Mandaatbesluit College Deskundigheid Financiële Dienstverlening

26 mei 2008

Nr. FM 2008-01145 M

Directie Financiële Markten

De Minister van Financiën,

Gelet op de artikelen 10:3 en 10:4 van de Algemene wet bestuursrecht en de schriftelijke instemming van het College Deskundigheid Financiële Dienstverlening van 23 mei 2008;

Besluit:

Artikel 1

In dit besluit wordt verstaan onder:

besluit: Besluit Gedragstoezicht financiële ondernemingen Wft;

College: College Deskundigheid Financiële Dienstverlening, zoals ingesteld bij besluit van 13 maart 2006, nr. 06.000845 (Stcrt. 2006, 63);

Minister: Minister van Financiën;

Exameninstituut: exameninstituut als bedoeld in artikel 4:9, derde lid, van de Wft;

PE-instituut: PE-instituut als bedoeld in de Erkenningsregeling permanente educatie Wft;

regeling: Erkenningsregeling permanente educatie Wft;

voorzitter: voorzitter van het College of diens plaatsvervanger.

Artikel 2

De voorzitter oefent in naam van de Minister de volgende bevoegdheden uit.

Het ingevolge:

a. artikel 9, eerste lid, van het besluit beslissen op een aanvraag om erkenning;

b. artikel 9, derde lid, van het besluit verbinden van voorschriften aan een erkenning als bedoeld in onderdeel a;

c. artikel 9, vierde lid, van het besluit intrekken van een erkenning als bedoeld in onderdeel a;

d. artikel 3, eerste lid, van de regeling beslissen op een aanvraag om erkenning;

e. artikel 3, tweede lid, van de regeling verbinden van voorschriften en voorwaarden aan een erkenning als bedoeld in onderdeel d;

f. artikel 3, derde lid, van de regeling intrekken van een erkenning als bedoeld in onderdeel d;

g. artikel 1, tweede lid, van het Vacatiegeldenbesluit 1988,

vaststellen van vacatiegeld voor de leden van het College en andere personen die op basis van werkzaamheden voor het College aanspraak hebben op vacatiegeld.

Artikel 3

De voorzitter is gemachtigd om ingevolge artikel 11, eerste lid, van het besluit en artikel 5, tweede lid, van de regeling om gegevens te verzoeken bij exameninstituten en PE-instituten.

Artikel 4

Indien uitvoering wordt gegeven aan artikel 2 luidt de ondertekening:

De Minister van Financiën,

namens deze:

gevolgd door de handtekening en de naam van de voorzitter.

Artikel 5

Het College verschaft de minister desgevraagd schriftelijk informatie over de wijze waarop de bevoegdheden, bedoeld in artikel 2 en 3, worden uitgeoefend.

Artikel 6

Het Mandaatbesluit deskundigheid financiële dienstverlening van 7 maart 2006 (Stcrt. 2006, 229) wordt ingetrokken.

Artikel 7

Dit besluit treedt in werking met ingang van 1 juni 2008.

Dit besluit zal met de toelichting in de Staatscourant worden geplaatst.

De Minister van Financiën, W.J. Bos.

Toelichting

Dit mandaatbesluit vervangt het Mandaatbesluit deskundigheid financiële dienstverlening van 7 maart 2006 (Stcrt. 2006, 229).
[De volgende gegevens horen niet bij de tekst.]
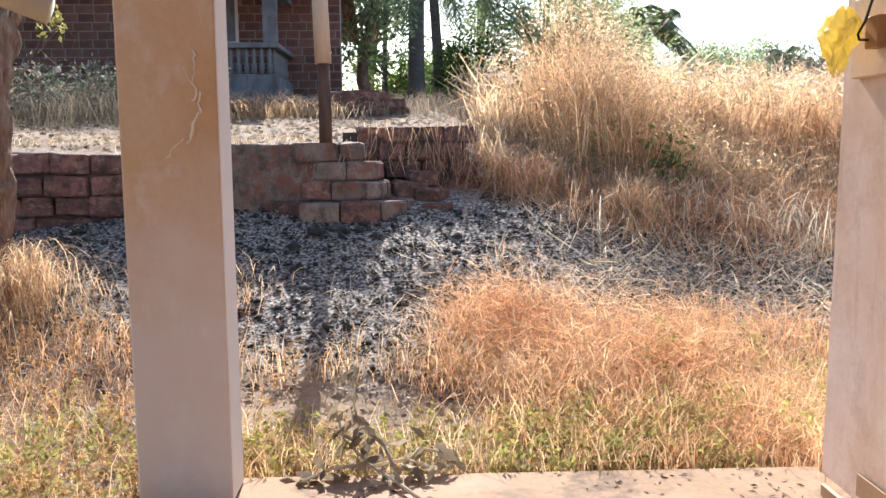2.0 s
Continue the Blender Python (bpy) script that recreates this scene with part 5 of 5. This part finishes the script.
# ---- trees ----
def leafy_tree(x, y, label, height, crown, n_leaves, size, mat, trunk_r=0.12, seed=0, bark="bark", lean=0.0, clumps=26):
    """Tapered trunk, forked limbs and a ragged crown of clumped leaves. crown: (centre height, radius, half height)."""
    r = random.Random(seed)
    q = np.random.RandomState(seed)
    z0 = float(land(x, y)) - 0.05
    t = thing("tree", pose(x, y, z0), label, "tree")
    ch, cr, cz = crown
    trunk = bmesh.new()
    top = Vector((lean, 0, height))
    pts = [Vector((lean * u + 0.12 * math.sin(5 * u + seed), 0.10 * math.sin(4 * u + 2 * seed), height * u)) for u in (0, 0.25, 0.5, 0.75, 1.0)]
    tube(trunk, pts, [trunk_r * (1.35 - 0.75 * u) for u in (0, 0.25, 0.5, 0.75, 1.0)], 10)
    cents = []
    for k in range(clumps):
        a, e = r.uniform(0, 2 * math.pi), r.uniform(-0.6, 1.0)
        rad = cr * (0.35 + 0.65 * r.random() ** 0.5) * math.sqrt(max(0.05, 1 - (e * 0.85) ** 2))
        c = Vector((lean + rad * math.cos(a), rad * math.sin(a), ch + cz * e))
        cents.append(c)
        if k % 2 == 0:
            b = pts[2 + k % 3]
            tube(trunk, [b, (b + c) / 2 + Vector((0, 0, 0.12 * cr)), c], [trunk_r * 0.42, trunk_r * 0.25, trunk_r * 0.08], 6)
    part("trunk", trunk, M[bark], t, smooth=True)
    per = n_leaves // clumps
    p = np.concatenate([np.array(c) + q.normal(0, 1, (per, 3)) * np.array([0.24, 0.24, 0.19]) * cr * r.uniform(0.6, 1.2) for c in cents])
    cw = leaves("crown", p, size, mat, seed=seed, droop=0.25)
    cw.parent = t
    for key in ("category", "kind"):
        if key in cw:
            del cw[key]
    return t


def palm(x, y, label, height, frond, n=18, seed=0, trunk_r=0.16, lean=(0.0, 0.0)):
    r = random.Random(seed)
    z0 = float(land(x, y)) - 0.1
    t = thing("palm_tree", pose(x, y, z0), label, "palm tree", "coconut palms")
    pts = [Vector((lean[0] * u * u, lean[1] * u * u, height * u)) for u in np.linspace(0, 1, 9)]
    part("trunk", tube(bmesh.new(), pts, [trunk_r * (1.35 if i == 0 else 1.0 - 0.035 * i) for i in range(9)], 12), M["palm_bark"], t, smooth=True)
    top = pts[-1]
    for k in range(n):
        a = 2 * math.pi * k / n * 2.4 + r.uniform(-0.2, 0.2)
        el = radians(r.uniform(-35, 70))
        d = Vector((math.cos(a), math.sin(a), 0))
        spine = []
        for u in np.linspace(0, 1, 9):
            spine.append(top + d * frond * u * math.cos(el) * (1 - 0.1 * u) + Vector((0, 0, frond * (u * math.sin(el) - 0.62 * u * u))))
        bm = tube(bmesh.new(), spine, [0.028 - 0.0028 * i for i in range(9)], 5)
        side = Vector((-d.y, d.x, 0))
        for i in range(44):
            u = 0.12 + 0.88 * i / 43
            j = min(7, int(u * 8))
            p = spine[j].lerp(spine[j + 1], u * 8 - j)
            along = (spine[j + 1] - spine[j]).normalized()
            ln = frond * 0.27 * (0.35 + math.sin(math.pi * min(1, 0.18 + u * 0.8))) * r.uniform(0.8, 1.1)
            for s in (-1, 1):
                tip = p + (side * s * 0.75 + along * 0.5 + Vector((0, 0, -0.55 - 0.3 * r.random()))).normalized() * ln
                mid = p.lerp(tip, 0.5) + Vector((0, 0, 0.05 * ln))
                w = along * 0.022 * frond / 2.5
                v = [bm.verts.new(q) for q in (p - w, p + w, mid + w, tip, mid - w)]
                bm.faces.new(v)
        part("frond", bm, M["palm_leaf"], t)
    return t


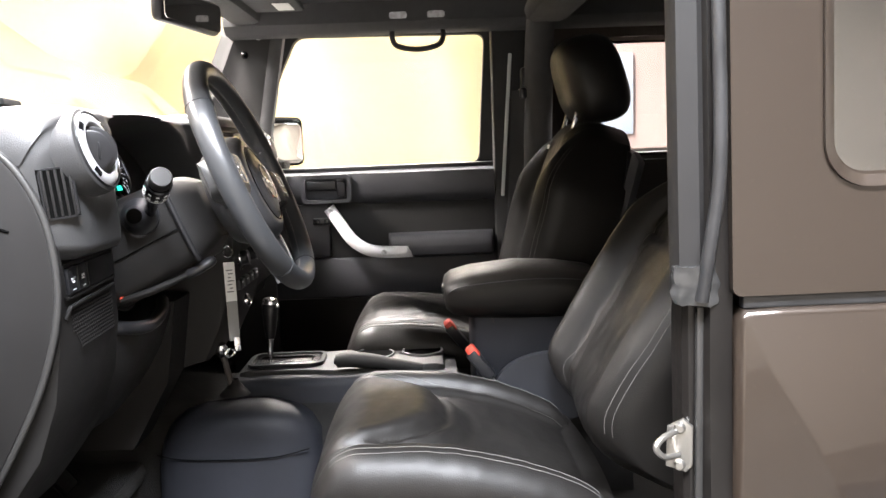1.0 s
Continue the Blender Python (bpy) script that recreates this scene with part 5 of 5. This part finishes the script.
# ---- belts, mirror, visor, grab handle ----
for s, lab in ((1, "passenger"),):
    bt = thing("seat_belt", (0.47, s * 0.63, 0.56), "dark grey seat belt hanging at the %s side pillar" % lab, "seat belt")
    part("anchor", box(B(), (0.475, s * 0.640, 1.470), (0.03, 0.035, 0.11), 0.01), SMOOTH, bt, "black height adjuster")
    part("guide", box(B(), (0.462, s * 0.622, 1.446), (0.022, 0.055, 0.035), 0.008), SMOOTH, bt, "black belt guide")
    rings = []
    for k, (x, y, z) in enumerate(((0.448, 0.605, 1.455), (0.440, 0.610, 1.30), (0.425, 0.628, 1.05), (0.41, 0.640, 0.80), (0.405, 0.642, 0.60))):
        rings.append([Vector((x + a, s * (y + b), z)) for a, b in ((-0.018, 0.006), (0.020, -0.010), (0.0205, -0.008), (-0.0175, 0.008))])
    part("webbing", loft(B(), rings), BELT, bt)
    part("guide_bolt", lathe(B(), [(0, 0.004), (0.007, 0.004), (0.009, 0)], 16, axes((0.455, s * 0.608, 1.446), (0, 0, 1), (-0.4, -s * 0.9, 0))), STEEL, bt)
mi = thing("rear_view_mirror", (-0.32, 0.0, 1.60), "black rear-view mirror on the windshield", "mirror")
m = axes((-0.310, -0.005, 1.603), (0, 1, 0), (0.97, -0.22, -0.05))
part("housing", box(B(), (0, 0, -0.012), (0.245, 0.072, 0.03), 0.014, m, 3), SMOOTH, mi)
part("mirror_glass", prism(B(), rrect(0.230, 0.058, 0.012), 0.002, m @ Matrix.Translation((0, 0, 0.003))), MIRROR, mi)
part("arm", tube(B(), [(-0.325, 0, 1.61), (-0.350, 0, 1.64), (-0.40, 0, 1.69)], 0.010, 10), SMOOTH, mi)
for s in (-1, 1):
    vs = thing("sun_visor", (-0.24, s * 0.36, 1.70), "black fabric sun visor with a pale warning label", "sun visor", "sun visors")
    part("visor_panel", box(B(), (-0.235, s * 0.36, 1.702), (0.16, 0.40, 0.018), 0.008), HEADLINER, vs)
    part("visor_label", box(B(), (-0.200, s * 0.47, 1.6915), (0.045, 0.10, 0.0016), 0.0005), WHITEPL, vs, "pale paper label")
    gh = thing("grab_handle", (0.14, s * 0.655, 1.57), "black fabric grab strap hanging from the roof rail", "grab handle", "grab handles")
    part("strap", tube(B(), smoothed([(0.085, s * 0.655, 1.655), (0.085, s * 0.652, 1.620), (0.102, s * 0.648, 1.598), (0.160, s * 0.645, 1.588), (0.216, s * 0.648, 1.598), (0.234, s * 0.652, 1.620), (0.234, s * 0.655, 1.655)], 5), 0.0085, 10, flat=0.75), BELT, gh)
    for x in (0.105, 0.215):
        part("bracket", box(B(), (x, s * 0.612, 1.682), (0.055, 0.022, 0.024), 0.008), LENS, gh, "glossy handle bracket")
Belangrijkste wijziging is dat de voorzitter van het College Deskundigheid Financiële Dienstverlening (CDFD) of diens plaatsvervanger, naast de bevoegdheden uit het Besluit Gedragstoezicht financiële ondernemingen Wft, die namens de Minister van Financiën worden uitgeoefend, tevens gemandateerd wordt besluiten te nemen op basis van de Erkenningsregeling permanente educatie Wft.